The final band of the night, Solars, begin to set up their stage beneath blue lights. They start standing entirely still while a sound bite from Apocalypse Man plays, warning us that a new level of consciousness is required if we’re to save ourselves and the planet.  This sets us up for what is to come, as a plethora of images play on the screen behind them while the band mash through their thrashy first song of the night, it’s certainly tight stuff, the two guitarists trading off each other as they take us through images of city streets. The next two songs show off the skills of the musicians in the band, tapping their way through while the drums sound as if they’re fighting off the guitars for the sake of their own being.  Again, this band also works exceptionally well together, never missing a beat, you can tell they’ve honed their skills to perfection playing together to the point where they know each other’s idiosyncrasies as their own .

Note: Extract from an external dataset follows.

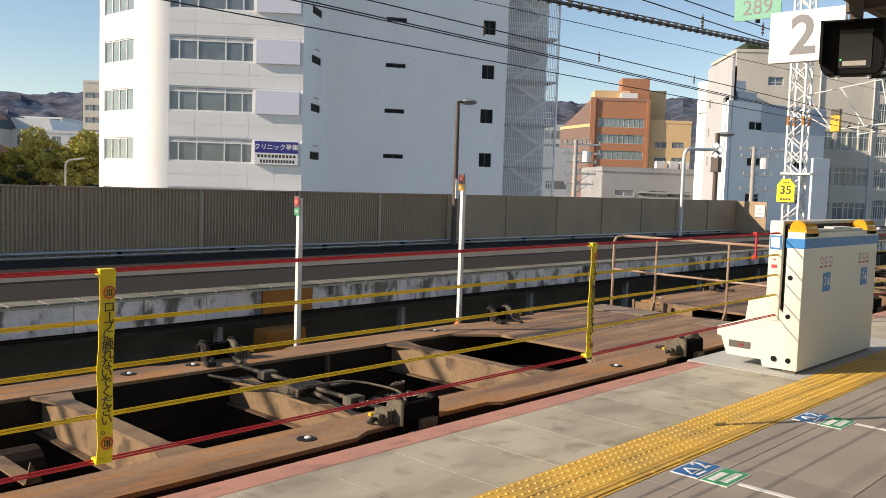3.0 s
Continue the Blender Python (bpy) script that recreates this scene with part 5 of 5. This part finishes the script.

We’re next taken through images of war, as they launch into their single A Million Invisible People, it feels like a forced military march against your will, the riff just doesn’t let up, perhaps suggesting the brutal monotony of human wars. Entirely instrumental thus far, we’re informed that the next song usually features vocals, but the guest vocalist couldn’t be here tonight.  As unfortunate as this is, the song works perfectly well without vocals, against the backdrop of images of nature, it’s an entirely immersive experience. I look forward to hearing the song with the vocals, as it features on their new E.P which they’ve been giving away free tonight, and I have duly shoved in to my coat pocket.

For the final song of the night, the guitarist sits down to the piano, introducing another side to the band, soft and gently we’re lead along by the guitarist/pianist who is joined soon after by the drummer, pushing the song along before the guitarist gets up from his seat to join in the finale of the track, the song builds up to an overwhelming crescendo before finally dropping off to some gentle mesmerising harmonics.

As the night ends, it’s been quite an experience, secluded in a small dark room, it’s almost like being part of a club, we were in on something tonight, a truly cinematic experience, cerebrally challenging as well as sonically, for a night of instrumental music, there’s certainly been a lot said!